## [What needs to be done]
Look below for the line containing "for t, m in"; from there through the line containing "keys = carried.animation_data", both lines included, please set down each line exactly and nothing else.

** START OF Data **

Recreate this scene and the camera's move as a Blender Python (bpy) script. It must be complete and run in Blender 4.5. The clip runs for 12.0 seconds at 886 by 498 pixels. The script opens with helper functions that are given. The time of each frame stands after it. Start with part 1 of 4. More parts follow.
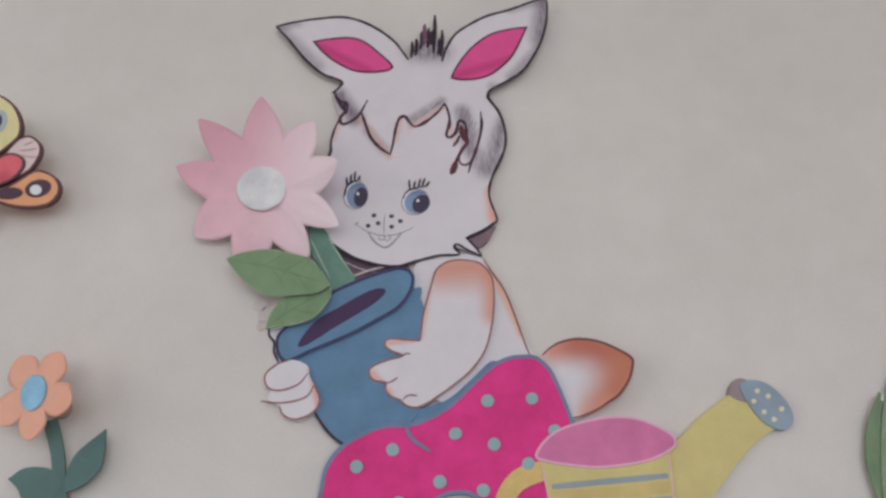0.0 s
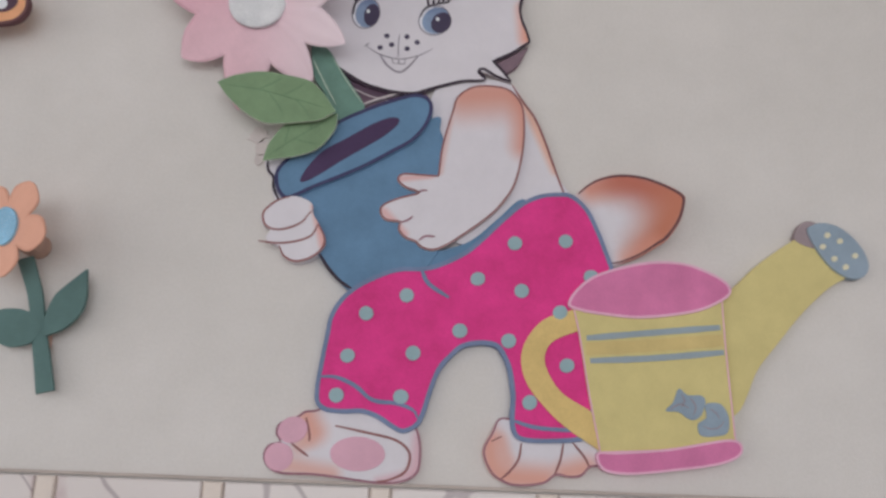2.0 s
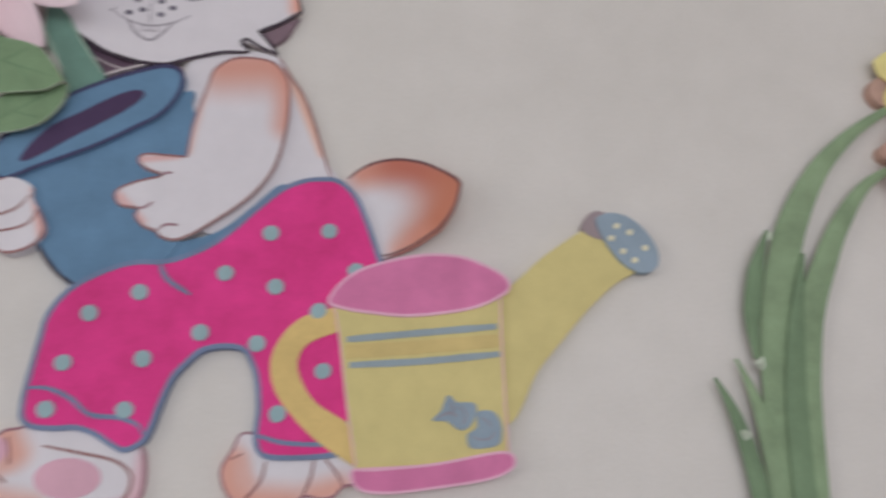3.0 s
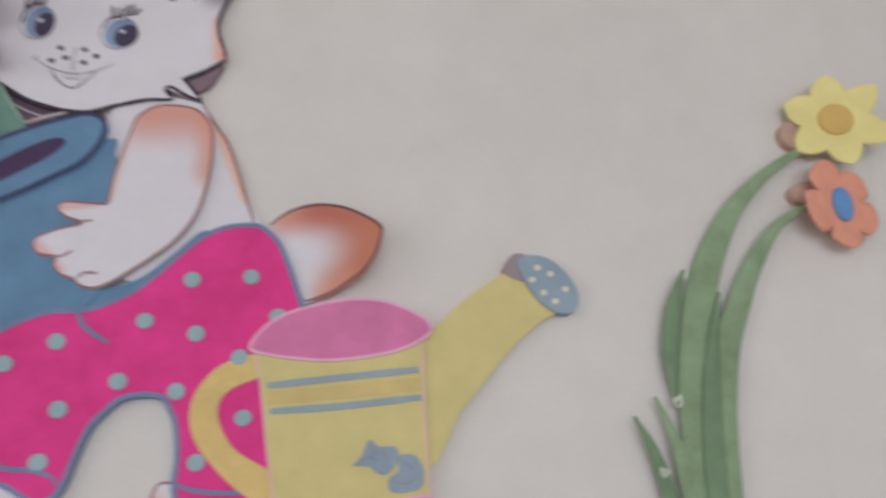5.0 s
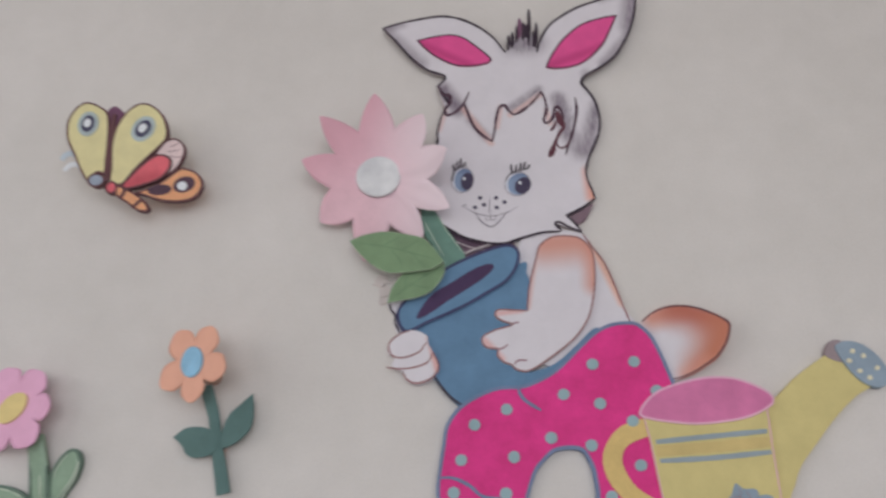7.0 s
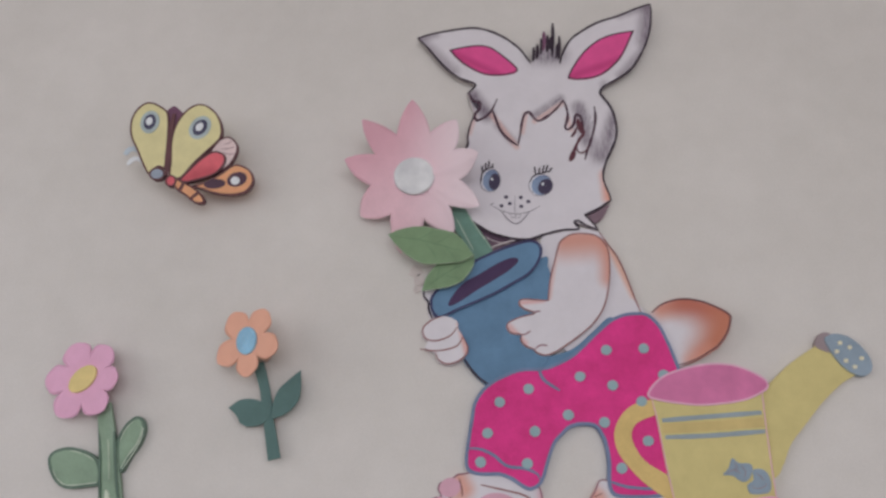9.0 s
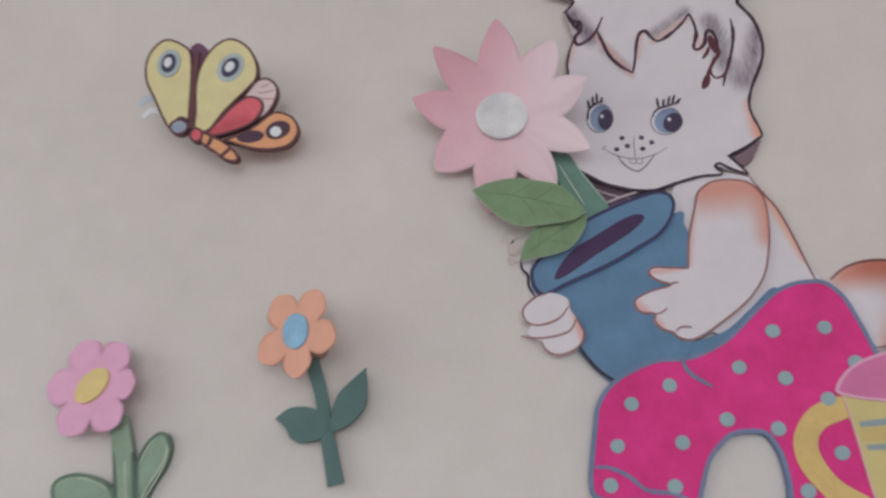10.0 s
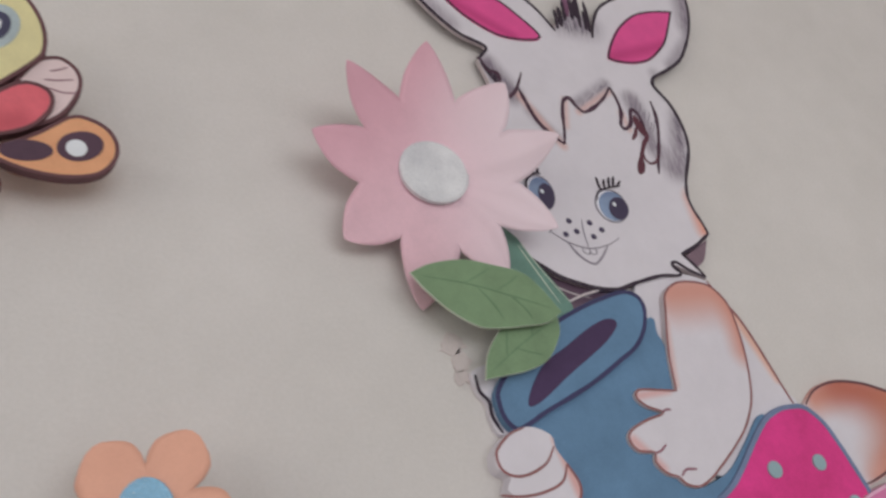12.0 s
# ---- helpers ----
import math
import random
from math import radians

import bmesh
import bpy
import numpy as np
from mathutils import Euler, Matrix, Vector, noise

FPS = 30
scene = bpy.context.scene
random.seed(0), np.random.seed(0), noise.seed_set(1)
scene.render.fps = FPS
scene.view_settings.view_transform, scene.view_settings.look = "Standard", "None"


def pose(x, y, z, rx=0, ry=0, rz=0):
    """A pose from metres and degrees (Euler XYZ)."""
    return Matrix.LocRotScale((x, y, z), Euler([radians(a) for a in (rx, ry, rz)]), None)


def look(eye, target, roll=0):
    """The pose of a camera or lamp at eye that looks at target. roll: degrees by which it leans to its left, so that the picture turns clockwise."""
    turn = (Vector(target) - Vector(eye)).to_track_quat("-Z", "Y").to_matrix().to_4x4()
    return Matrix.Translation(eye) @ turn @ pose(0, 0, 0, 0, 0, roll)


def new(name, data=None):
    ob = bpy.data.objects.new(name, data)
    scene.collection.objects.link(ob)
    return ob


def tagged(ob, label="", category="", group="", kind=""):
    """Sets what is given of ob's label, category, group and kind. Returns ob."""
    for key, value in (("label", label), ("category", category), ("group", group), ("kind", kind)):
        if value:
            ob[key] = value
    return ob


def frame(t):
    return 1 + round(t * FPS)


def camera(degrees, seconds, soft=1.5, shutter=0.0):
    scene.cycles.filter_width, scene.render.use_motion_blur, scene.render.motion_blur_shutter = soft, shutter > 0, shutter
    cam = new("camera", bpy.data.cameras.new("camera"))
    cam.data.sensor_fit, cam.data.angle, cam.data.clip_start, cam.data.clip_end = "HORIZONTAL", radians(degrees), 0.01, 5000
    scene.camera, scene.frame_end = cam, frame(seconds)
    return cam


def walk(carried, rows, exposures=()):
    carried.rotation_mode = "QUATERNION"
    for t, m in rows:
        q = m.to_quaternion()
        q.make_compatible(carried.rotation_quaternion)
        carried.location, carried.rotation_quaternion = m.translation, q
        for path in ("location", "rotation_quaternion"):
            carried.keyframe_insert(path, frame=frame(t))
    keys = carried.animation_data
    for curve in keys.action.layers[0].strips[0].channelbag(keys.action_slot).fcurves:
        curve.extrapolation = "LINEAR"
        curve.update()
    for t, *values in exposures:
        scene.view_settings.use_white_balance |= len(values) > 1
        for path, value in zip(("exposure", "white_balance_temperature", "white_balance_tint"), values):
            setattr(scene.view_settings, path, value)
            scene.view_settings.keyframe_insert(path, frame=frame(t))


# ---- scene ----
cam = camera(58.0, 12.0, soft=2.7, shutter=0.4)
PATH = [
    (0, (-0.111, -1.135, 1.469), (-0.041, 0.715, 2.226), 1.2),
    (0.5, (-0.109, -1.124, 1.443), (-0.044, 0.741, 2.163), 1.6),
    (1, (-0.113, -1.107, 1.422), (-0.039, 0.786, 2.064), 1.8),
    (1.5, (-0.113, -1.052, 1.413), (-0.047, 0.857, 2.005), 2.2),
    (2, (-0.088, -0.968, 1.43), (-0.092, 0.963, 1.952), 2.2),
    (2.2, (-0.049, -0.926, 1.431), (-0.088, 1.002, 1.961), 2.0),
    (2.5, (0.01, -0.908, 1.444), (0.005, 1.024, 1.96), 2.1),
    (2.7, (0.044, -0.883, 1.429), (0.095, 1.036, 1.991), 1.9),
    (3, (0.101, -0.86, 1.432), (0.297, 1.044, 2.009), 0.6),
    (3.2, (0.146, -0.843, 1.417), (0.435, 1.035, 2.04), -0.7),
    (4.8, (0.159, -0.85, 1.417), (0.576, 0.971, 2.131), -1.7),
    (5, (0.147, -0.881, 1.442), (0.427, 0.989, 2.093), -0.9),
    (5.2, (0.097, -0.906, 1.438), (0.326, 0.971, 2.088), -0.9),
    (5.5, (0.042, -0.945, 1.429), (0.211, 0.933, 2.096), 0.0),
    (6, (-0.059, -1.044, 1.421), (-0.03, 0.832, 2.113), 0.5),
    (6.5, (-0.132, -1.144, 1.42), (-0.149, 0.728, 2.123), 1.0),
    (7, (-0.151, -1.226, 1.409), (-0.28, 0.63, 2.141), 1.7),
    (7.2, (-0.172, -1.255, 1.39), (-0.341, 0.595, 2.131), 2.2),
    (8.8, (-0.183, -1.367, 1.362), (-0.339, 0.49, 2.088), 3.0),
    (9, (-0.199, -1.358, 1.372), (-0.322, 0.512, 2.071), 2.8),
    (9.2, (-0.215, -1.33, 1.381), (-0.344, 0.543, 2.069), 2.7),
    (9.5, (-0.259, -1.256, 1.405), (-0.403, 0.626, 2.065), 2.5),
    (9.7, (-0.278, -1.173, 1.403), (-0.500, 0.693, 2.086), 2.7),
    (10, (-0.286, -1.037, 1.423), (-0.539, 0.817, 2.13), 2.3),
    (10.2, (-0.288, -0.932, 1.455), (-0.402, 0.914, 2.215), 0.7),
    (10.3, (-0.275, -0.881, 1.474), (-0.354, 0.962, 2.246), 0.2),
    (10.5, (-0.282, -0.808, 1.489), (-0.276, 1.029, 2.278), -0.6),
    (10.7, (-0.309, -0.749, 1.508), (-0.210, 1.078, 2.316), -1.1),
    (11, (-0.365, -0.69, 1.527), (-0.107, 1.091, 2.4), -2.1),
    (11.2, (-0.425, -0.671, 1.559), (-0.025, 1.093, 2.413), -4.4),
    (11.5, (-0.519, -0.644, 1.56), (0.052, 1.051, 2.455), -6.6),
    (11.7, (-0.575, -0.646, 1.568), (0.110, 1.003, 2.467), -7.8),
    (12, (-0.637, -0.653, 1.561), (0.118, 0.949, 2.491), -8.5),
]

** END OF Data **

## [Response]
    for t, m in rows:
        q = m.to_quaternion()
        q.make_compatible(carried.rotation_quaternion)
        carried.location, carried.rotation_quaternion = m.translation, q
        for path in ("location", "rotation_quaternion"):
            carried.keyframe_insert(path, frame=frame(t))
    keys = carried.animation_data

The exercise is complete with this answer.